The detail in the set design and coordination throughout the flickering throes of Thomas’ re-enactments of excerpts of his life, encounters and conversations, or visions thereof, either recounted by himself or recorded and played back with pristine timing, reflects a most high standard of production management by Landmark Productions.

The set, a jaw dropping voluminous, decadent and deceptively full, dusty, rusty and musty disused warehouse with all the trimmings, is incredibly responsive to Thomas’ assaults such as repeated, impulsive and dysfunctional object throwing, kicking and hitting. The set itself lives and has such genuine features that it is difficult to believe Thomas is amid a sea of props, on a stage supporting a 30ft wide and deep concrete surface, reposing on imposing angular concrete pillars 10ft high, which in effect, splits the space horizontally.
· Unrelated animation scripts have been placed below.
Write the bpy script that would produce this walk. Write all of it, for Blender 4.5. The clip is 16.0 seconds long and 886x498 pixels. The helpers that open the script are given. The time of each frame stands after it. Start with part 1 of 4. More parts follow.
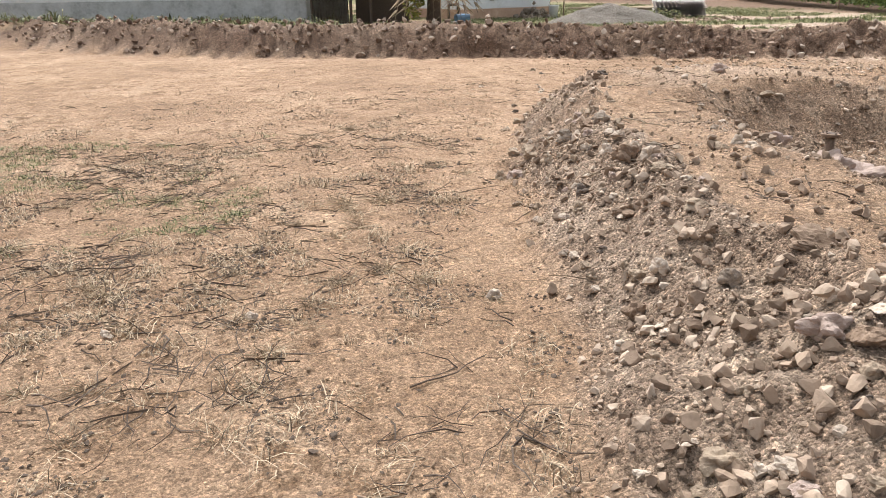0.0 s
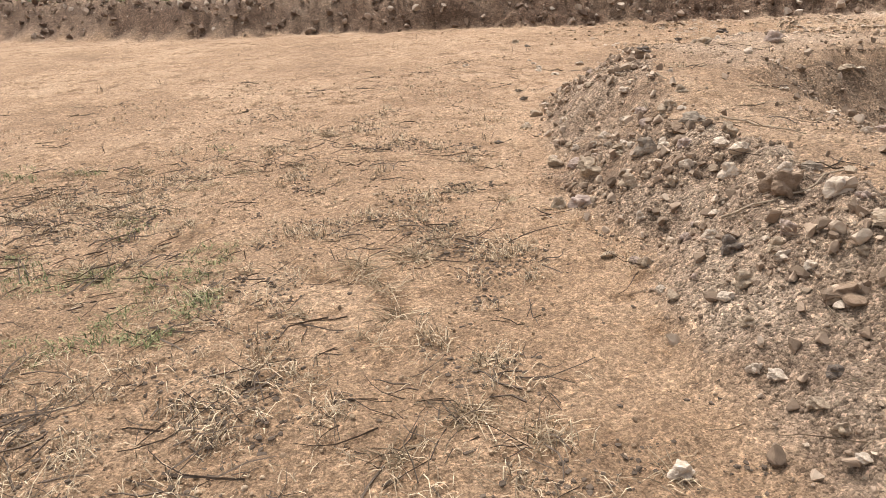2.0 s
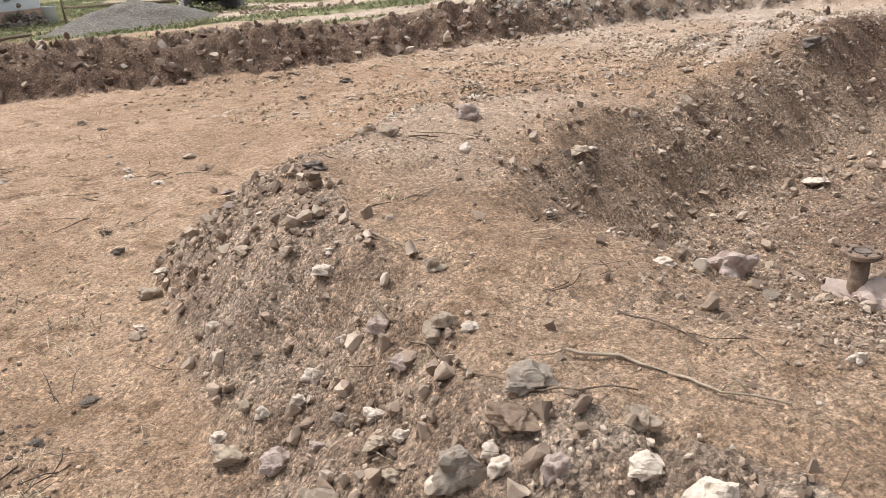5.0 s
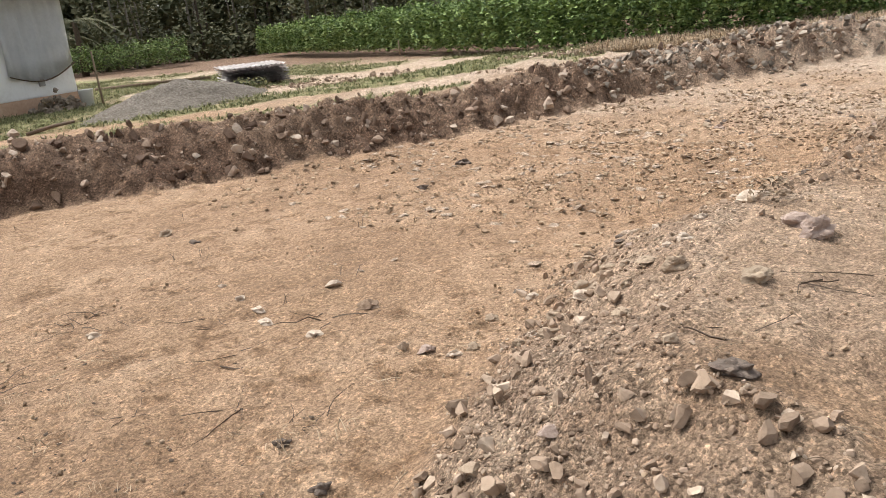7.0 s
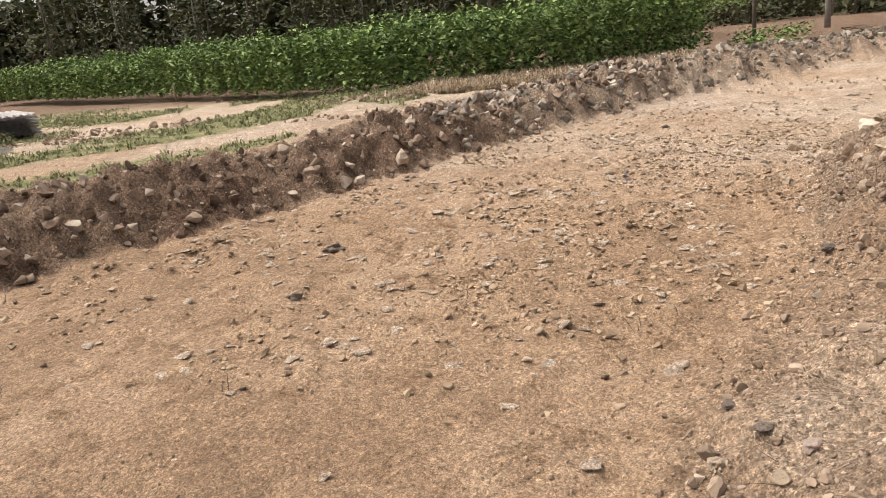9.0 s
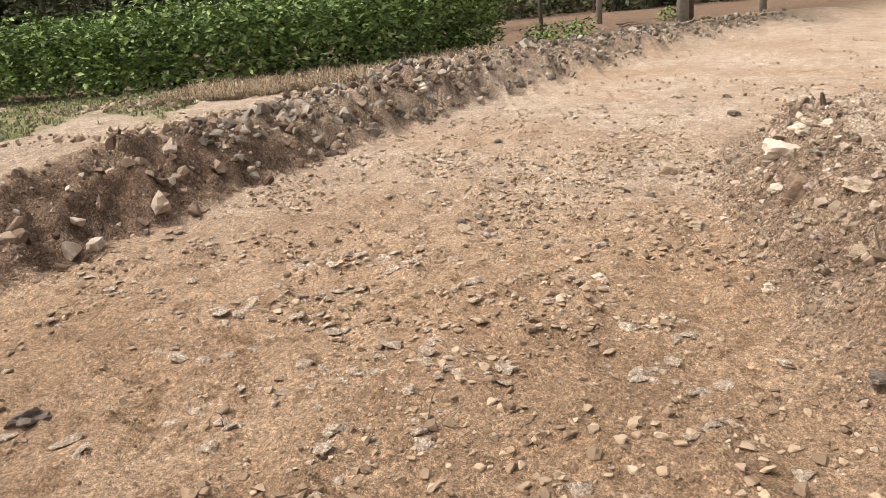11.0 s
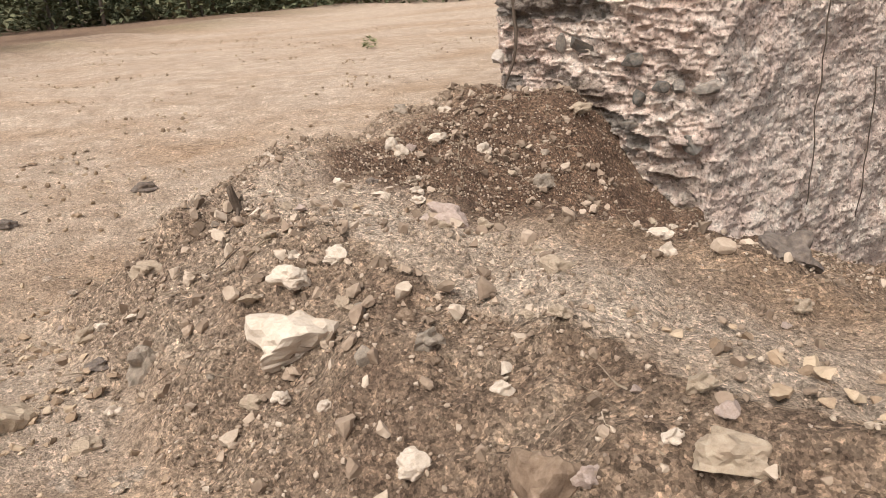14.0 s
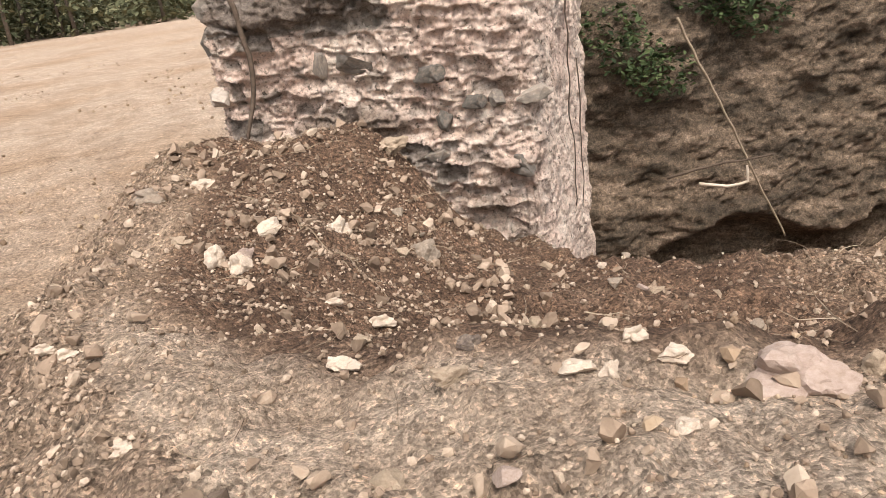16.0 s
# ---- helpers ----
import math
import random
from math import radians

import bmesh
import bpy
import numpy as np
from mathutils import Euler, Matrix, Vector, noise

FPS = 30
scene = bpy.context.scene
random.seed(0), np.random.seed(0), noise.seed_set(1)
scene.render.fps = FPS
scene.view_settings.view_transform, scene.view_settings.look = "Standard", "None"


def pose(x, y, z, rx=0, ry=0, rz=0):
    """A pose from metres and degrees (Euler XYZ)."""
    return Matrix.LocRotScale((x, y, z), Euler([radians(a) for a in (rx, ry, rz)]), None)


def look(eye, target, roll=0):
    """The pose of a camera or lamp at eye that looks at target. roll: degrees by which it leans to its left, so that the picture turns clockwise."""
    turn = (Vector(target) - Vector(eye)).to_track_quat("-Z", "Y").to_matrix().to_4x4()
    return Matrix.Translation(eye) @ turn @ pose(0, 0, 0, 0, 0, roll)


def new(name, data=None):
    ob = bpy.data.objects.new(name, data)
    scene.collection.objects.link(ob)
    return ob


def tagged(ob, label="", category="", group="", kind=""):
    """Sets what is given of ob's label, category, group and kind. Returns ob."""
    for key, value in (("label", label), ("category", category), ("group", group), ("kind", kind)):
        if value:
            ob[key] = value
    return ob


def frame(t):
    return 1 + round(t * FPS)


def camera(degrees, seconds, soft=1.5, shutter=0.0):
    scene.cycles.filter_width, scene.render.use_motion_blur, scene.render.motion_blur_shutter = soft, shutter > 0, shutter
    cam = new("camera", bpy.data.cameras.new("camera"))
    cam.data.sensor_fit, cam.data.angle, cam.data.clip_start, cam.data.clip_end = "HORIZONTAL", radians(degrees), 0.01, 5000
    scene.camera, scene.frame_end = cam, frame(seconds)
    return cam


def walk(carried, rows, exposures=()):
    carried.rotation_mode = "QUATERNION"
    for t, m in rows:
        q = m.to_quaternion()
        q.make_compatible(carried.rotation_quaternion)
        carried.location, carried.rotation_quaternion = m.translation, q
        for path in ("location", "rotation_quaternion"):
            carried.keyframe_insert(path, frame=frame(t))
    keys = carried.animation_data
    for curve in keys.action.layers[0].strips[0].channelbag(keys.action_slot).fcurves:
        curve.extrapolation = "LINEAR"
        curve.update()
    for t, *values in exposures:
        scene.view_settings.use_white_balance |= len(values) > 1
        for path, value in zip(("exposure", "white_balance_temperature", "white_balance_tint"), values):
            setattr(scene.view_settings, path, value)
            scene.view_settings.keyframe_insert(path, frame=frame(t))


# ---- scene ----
cam = camera(62.7, 16.0, soft=0.65)
PATH = [
    (0, (0.203, 0.39, 1.336), (0.765, 2.183, 0.652), -0.9),
    (0.5, (0.133, 0.839, 1.338), (0.708, 2.635, 0.674), -1.9),
    (1, (0.119, 1.226, 1.337), (0.696, 3.011, 0.642), -2.6),
    (1.5, (0.173, 1.695, 1.333), (0.754, 3.46, 0.591), -2.8),
    (2, (0.19, 2.114, 1.327), (0.88, 3.825, 0.555), -2.7),
    (2.5, (0.403, 2.487, 1.33), (1.361, 4.055, 0.541), -3.2),
    (3, (0.705, 2.892, 1.351), (1.861, 4.295, 0.517), -3.3),
    (3.5, (0.888, 3.239, 1.333), (2.16, 4.5, 0.444), -3.4),
    (4, (1.122, 3.58, 1.359), (2.493, 4.722, 0.454), -3.2),
    (4.1, (1.188, 3.662, 1.357), (2.575, 4.781, 0.448), -3.0),
    (4.5, (1.441, 4.014, 1.378), (2.886, 5.102, 0.523), -3.3),
    (5, (1.584, 4.488, 1.417), (3.068, 5.591, 0.657), -3.4),
    (5.2, (1.629, 4.662, 1.428), (3.119, 5.791, 0.719), -4.2),
    (7.3, (2.29, 6.912, 1.449), (3.812, 8.063, 0.851), -6.4),
    (7.5, (2.378, 7.141, 1.426), (3.935, 8.246, 0.833), -6.2),
    (8, (2.696, 7.624, 1.426), (4.361, 8.571, 0.85), -5.7),
    (8.5, (3.134, 8.038, 1.444), (4.887, 8.819, 0.88), -5.8),
    (10.8, (5.574, 9.033, 1.454), (7.468, 9.197, 0.834), -5.2),
    (11, (5.813, 9.061, 1.453), (7.709, 9.142, 0.822), -5.1),
    (11.5, (6.426, 9.096, 1.429), (8.305, 8.914, 0.769), -4.8),
    (12, (7.043, 8.984, 1.397), (8.86, 8.488, 0.724), -4.0),
    (12.5, (7.669, 8.972, 1.365), (9.352, 8.133, 0.684), -3.0),
    (13, (8.181, 8.829, 1.352), (9.691, 7.712, 0.665), -2.8),
    (13.5, (8.774, 8.597, 1.387), (10.048, 7.217, 0.701), -3.2),
    (14, (9.331, 8.406, 1.361), (10.33, 6.819, 0.667), -4.4),
    (14.5, (9.901, 8.056, 1.308), (10.61, 6.326, 0.599), -5.9),
    (15, (10.504, 7.72, 1.308), (10.898, 5.896, 0.588), -7.1),
    (15.5, (10.989, 7.483, 1.321), (11.097, 5.624, 0.591), -7.8),
    (16, (11.632, 7.12, 1.278), (11.446, 5.265, 0.552), -7.5),
]
walk(cam, [(t, look(eye, target, roll)) for t, eye, target, roll in PATH], [(0, 0.08, 6150, 9), (1, 0.02, 6400, 10), (2, 0.0, 6550, 10), (3.5, -0.02, 6100, 9), (5, -0.09, 6000, 9), (7.5, -0.12, 6500, 9), (8.7, -0.2, 6650, 10), (10.8, -0.17, 6650, 10), (13, -0.38, 6450, 10), (14.5, -0.32, 6450, 10), (16, -0.18, 6600, 12)])

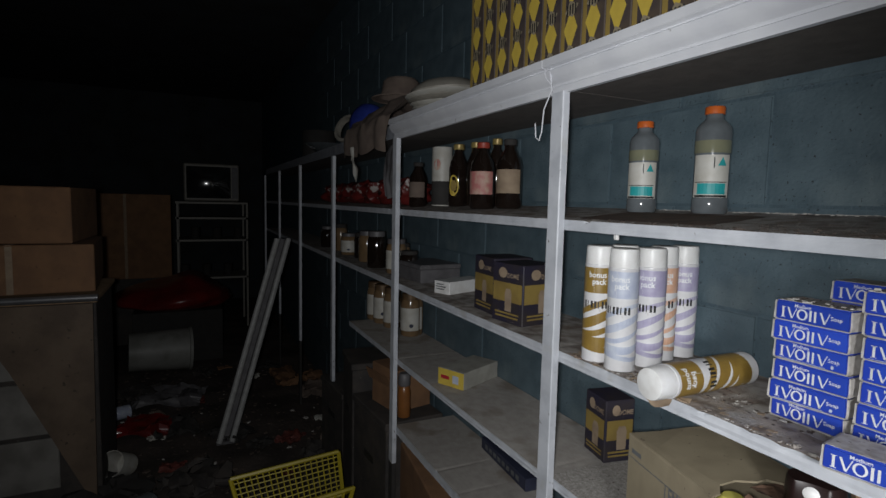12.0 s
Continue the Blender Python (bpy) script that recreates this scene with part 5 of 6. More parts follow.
large.matrix_basis = pose(-0.117, 0.118, C + 0.002, 0, 0, 3)
copy_thing(large, pose(-0.119, 0.122, C + 0.002 + LH + 0.0003, 0, 0, 1))


tops = [(cx, cy, C + 0.002 + n * SH) for cx, cy, n, tilt in COLS]
scatter("stack_dust", [(x + rng.uniform(-0.045, 0.045), y + rng.uniform(-0.028, 0.02), z) for x, y, z in tops for _ in range(60)], DEBRIS, "dirt lying on top of the soap stacks", "dirt", 63, 0.001, 0.0045)
scatter("stack_shreds", [(x + rng.uniform(-0.048, 0.048), y - 0.026 + rng.uniform(-0.003, 0.02), z) for x, y, z in tops for _ in range(14)], PALEFLAKE, "torn white paper on top of the soap stacks", "paper", 64, 0.003, 0.009, 0.5)
spots = [(cx + 0.0535 + rng.uniform(-0.003, 0.003), cy - 0.026 + rng.uniform(0, 0.03), C + 0.004 + rng.randrange(n) * SH) for cx, cy, n, tilt in COLS for _ in range(16)]
scatter("gap_litter", [s for s in spots if s[2] < C + 0.006], DEBRIS, "dirt packed between the soap stacks", "dirt", 65, 0.002, 0.006, 0.8)


def tan_box(name, place, size, turn, material, lab, bands=()):
    ob = thing(name, place, lab, "box", turn=turn)
    w, d, h = size
    bm = slab(-w / 2, w / 2, -d / 2, d / 2, 0, h)
    bmesh.ops.bevel(bm, geom=bm.edges[:], offset=0.003, segments=2, affect="EDGES")
    part("box_body", bm, material, ob)
    for x0, x1, z0, z1, m in bands:
        part("printed_band", slab(x0, x1, -d / 2 - 0.0006, -d / 2, z0, z1), m, ob)
        part("printed_bar", slab(x0 + (x1 - x0) * 0.2, x1 - (x1 - x0) * 0.2, -d / 2 - 0.0011, -d / 2 - 0.0006, z0 + (z1 - z0) * 0.42, z0 + (z1 - z0) * 0.5), YELLOW, ob)
    return ob


mb = tan_box("mustard_box", (-0.120, 0.098, C + 0.002 + 2 * LH + 0.001), (0.072, 0.024, 0.086), (-14, 0, 6), MUSTARD, "mustard cardboard packet leaning on the large soap bars")
mb.location = (-0.118, 0.058, C + 0.060)
part("print_block", moved(flat([rect(-0.020 + 0.0042 * k, -0.0188 + 0.0042 * k, 0.028 + 0.003 * (k % 2), 0.060 + 0.004 * (k % 3)) for k in range(9)]), 0, -0.0125, 0), GREYINK, mb, "tiny illegible print")
part("green_corner", moved(flat([[(0.022, 0.02), (0.0345, 0.03), (0.0345, 0.082), (0.03, 0.075)]]), 0, -0.0128, 0), GREEN, mb)
mb2 = tan_box("soap_packet", (0.014, 0.062, C + 0.002), (0.062, 0.05, 0.085), (0, 0, -4), CREAML, "green and cream packet with torn paper", ((-0.031, 0.030, 0.0015, 0.020, INK),))
part("green_panel", slab(-0.031, 0.026, -0.0262, -0.0255, 0.021, 0.080), GREEN, mb2, "green printed panel")
part("cream_disc", moved(flat([oval(0.0, 0.045, 0.02, 0.018, 18)]), 0, -0.0268, 0), CREAML, mb2)
part("label_word", moved(letters("VE", 0.016, 1.0, 0.0004), 0.008, -0.0274, 0.010), YELLOW, mb2, "yellow printed letters")
tan_box("long_carton", (0.155, 0.092, C + 0.002), (0.205, 0.06, 0.085), (0, 0, -2), CARTON, "tan waxed-paper bar with black bands", ((-0.1, -0.083, 0, 0.085, INK), (0.072, 0.098, 0, 0.085, INK)))
tan_box("long_carton", (0.385, 0.118, C + 0.002), (0.22, 0.06, 0.085), (0, 0, 3), CARTON, "tan waxed-paper bar lying by the wall", ((0.09, 0.105, 0, 0.085, INK),))
tan_box("long_carton", (0.10, 0.18, C + 0.002), (0.2, 0.06, 0.1), (0, 0, 1), CARTON, "tan waxed-paper bar in the back row")


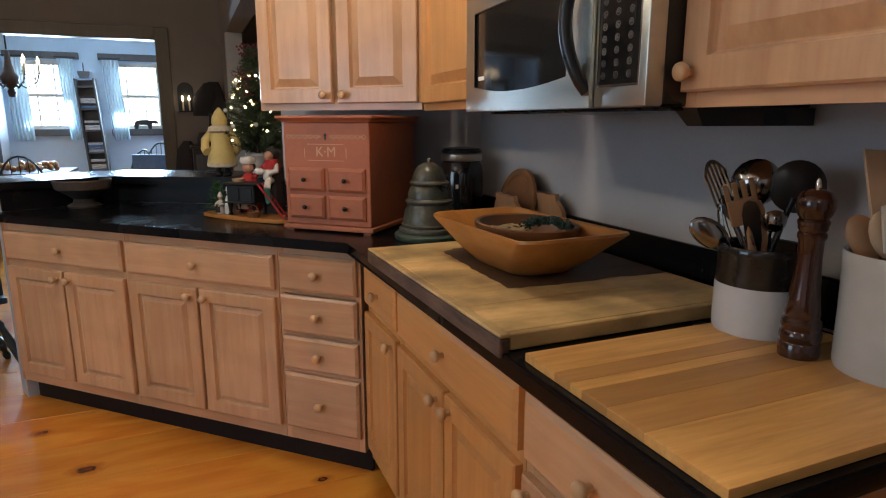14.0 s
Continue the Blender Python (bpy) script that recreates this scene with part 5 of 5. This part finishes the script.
def figure(m, coat, hat, label, h=0.16, trousers="fig_dark", arms=True, apron=None, cap=False):
    s = h / 0.16
    pcs = [(lathe(BM(), [(0, 0), (0.030 * s, 0), (0.034 * s, 0.012 * s), (0.028 * s, 0.06 * s), (0.020 * s, 0.10 * s), (0.010 * s, 0.112 * s), (0, 0.113 * s)], 16), coat),
           (ball(BM(), (0, 0, 0.128 * s), 0.018 * s, 14, 8), "fig_skin"),
           (lathe(BM(), [(0.020 * s, 0.134 * s), (0.021 * s, 0.140 * s), (0.015 * s, 0.155 * s), (0.005 * s, 0.172 * s), (0, 0.174 * s)], 14), hat)]
    if cap:
        pcs[2] = (lathe(BM(), [(0.019 * s, 0.138 * s), (0.024 * s, 0.146 * s), (0.020 * s, 0.158 * s), (0, 0.162 * s)], 14), hat)
        pcs.append((ball(BM(), (0, 0.005 * s, 0.130 * s), 0.0185 * s, 12, 8), "fig_dark"))
    if apron:
        pcs.append((box(BM(), -0.018 * s, -0.037 * s, 0.01 * s, 0.018 * s, -0.030 * s, 0.075 * s, 0.003), apron))
    if arms:
        for sd in (-1, 1):
            pcs.append((tube(BM(), [(sd * 0.018 * s, 0, 0.096 * s), (sd * 0.038 * s, -0.012 * s, 0.075 * s), (sd * 0.020 * s, -0.038 * s, 0.066 * s)], 0.008 * s, 8), coat))
            pcs.append((ball(BM(), (sd * 0.018 * s, -0.042 * s, 0.066 * s), 0.008 * s, 8, 6), "fig_skin"))
    return multi("figurine", pcs, m, label, "figurine")


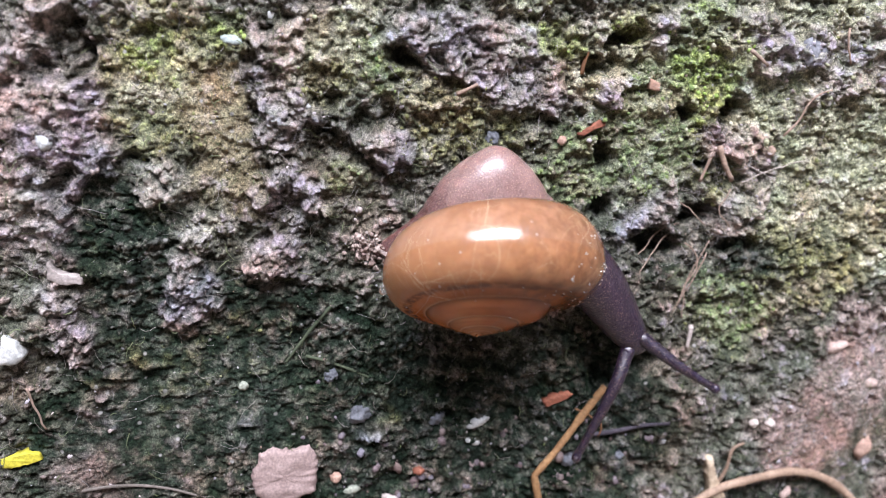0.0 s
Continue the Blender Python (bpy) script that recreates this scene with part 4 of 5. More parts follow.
# ---- what nobody could count: moss granules, crumbs, grit, blades and fine fibres ----
def raw_mesh(name, verts, polys, mat, label, category, broken=False):
    me = bpy.data.meshes.new(name)
    k = polys.shape[1]
    me.vertices.add(len(verts))
    me.vertices.foreach_set("co", (verts * MM).astype(np.float32).reshape(-1))
    me.loops.add(polys.size)
    me.loops.foreach_set("vertex_index", polys.reshape(-1).astype(np.int32))
    me.polygons.add(len(polys))
    me.polygons.foreach_set("loop_start", np.arange(0, polys.size, k, dtype=np.int32))
    me.update(calc_edges=True)
    me.materials.append(mat)
    if not broken:
        me.shade_smooth()
    return tagged(new(name, me), label, category, kind="stuff")


def places(count, seed, weight, spots=None):
    """Random places on the visible stretch of the wall, kept by a weight of the coats."""
    g = np.random.default_rng(seed)
    x, z = g.uniform(-40, 54, count), g.uniform(-34, 25, count)
    p, coat = faces(x, z)
    chance = weight(coat) * (np.clip(blobs(x, z, spots), 0, 1) if spots else 1.0)
    keep = g.uniform(0, 1, count) < chance
    return p[keep], g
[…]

Given the Godly-thread of this parable, this vertical separation of the space could be seen as a depiction of the border between Hell and Heaven, on which Enda Walsh places evil angel-like Thomas Magill at the pinnacle and close of the play…

…a finale so dramatic and heart wrenching, so emotionally charged that the audience is dumbstruck and unable to applaud as instantly as one would expect immediately after the closing blackout…a somewhat delayed standing ovation inevitably ensued.